District to begin land acquisition for 3 new schools

PALMER — Over the course of the next year, the borough plans to pick out and purchase land for three new schools.

“It’s staff’s goal to be able to complete our process for acquisition on these sites sometime within this next calendar year,” Eileen Probasco, the borough’s chief of planning, said at a joint meeting of the assembly and school board this past week.

Those three sites are at the top of the district’s list for school buildings. One would be a permanent home for the Mat-Su Day School, which is currently housed mostly in portable classrooms. Another is a replacement for Iditarod Elementary, whose current building the district has deemed inadequate. Third is a new junior-senior high school.

Probasco said the borough anticipates the junior-senior high school will be built somewhere in the Knik-Goose Bay area, but there is an ongoing effort to gather more information and see if that is, indeed, the right place to put it.

Toward that, the school district brought in a consultant to track population trends, economic data, road construction and anything that will help the borough understand where its growth spots are and provide a clearer picture of where things here are headed.

Most assembly and school board members who spoke about the new data expressed excitement.

“Under this method, the school site committee, I could see, would fit into an overall plan and not be an independent entity just out there acquisitioning property,” said board member Ole Larson. “What happens if we pick the site from this committee and say, ‘yeah that’s what we want, and in reality … it’s not even in the right area, but by god we’ve got the land for it.’”

Schools superintendent Ken Burnley said the district is actually behind schedule when it comes to school construction.

“We literally have 81 portable classrooms with students in them,” he said. “Part of this will be long-range planning for the borough, all of us, how do we want to catch up?”

Assemblyman Mark Ewing had a lot to say about two of those schools. First, he brought up overcrowding at Wasilla High School, which moved into a discussion of how many WHS students are there because they received what’s called a “boundary exemption” to allow them to attend a school other than the one to which they are assigned.

“I know that the school district is working on making some of the schools more attractive to students, and certainly I think that’s a key,” Assemblywoman Cindy Bettine said. She said the district might be able to delay construction for a couple of years if students were required to attend the schools to which they are assigned.

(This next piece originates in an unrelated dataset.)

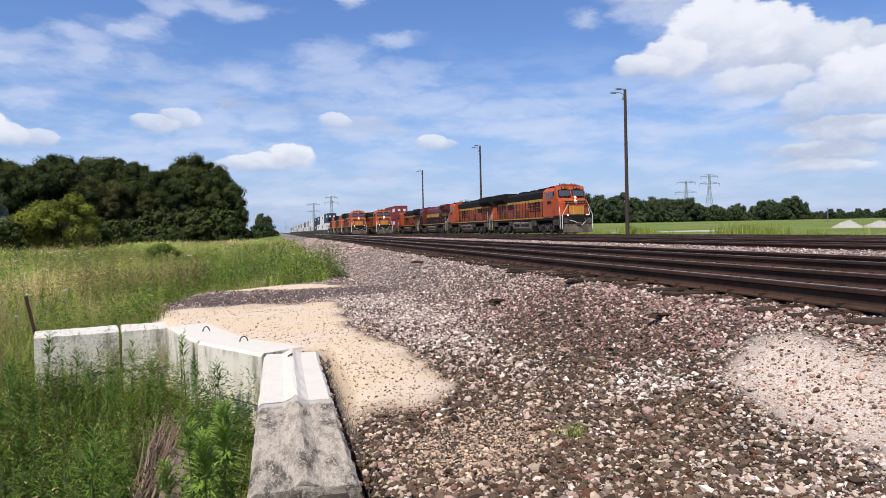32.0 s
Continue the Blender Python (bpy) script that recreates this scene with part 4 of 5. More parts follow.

Burnley said that in his experience managing transitions in other districts, boundary exemptions are a major factor. Parents affected by boundary changes when new schools come online or the district redraws the lines tend not to look favorably on other parents who have been exempted from the rules.

“It has to be a very tight process or else everything doesn’t work,” Burnley said.

As for Iditarod Elementary, Ewing had concerns there, too.

“Wasilla has always had an elementary school in downtown,” Ewing said. “We want to keep that type of community intact.”

School board member Sarah Welton said that in her eight years on the school board, Iditarod has been a problem the whole time.

“From the time I got on the school board I got complaints that the school was falling apart,” she said. “It would cost more to refurbish Iditarod than to build a new school. There are some things if we get money from the state; the 70-30, there’s issues with turning it into another school.”

She also noted that from the start the school site selection committee had been tasked with coming up with a replacement site within city limits. Bettine, a member of that committee, noted there are costs associated with that; land downtown is pricier than it would be on the outskirts.

With two Wasilla schools in the discussion, it probably wasn’t surprising that Wasilla Mayor Verne Rupright appeared at the meeting asking to be on the school site selection committee. That committee is made up of school board members and one at-large member. There doesn’t really seem to be a spot for Rupright, but at least one assembly member said she hoped there would be a way to make room.

“I’m excited that he’s excited about it,” Lynn Gattis said.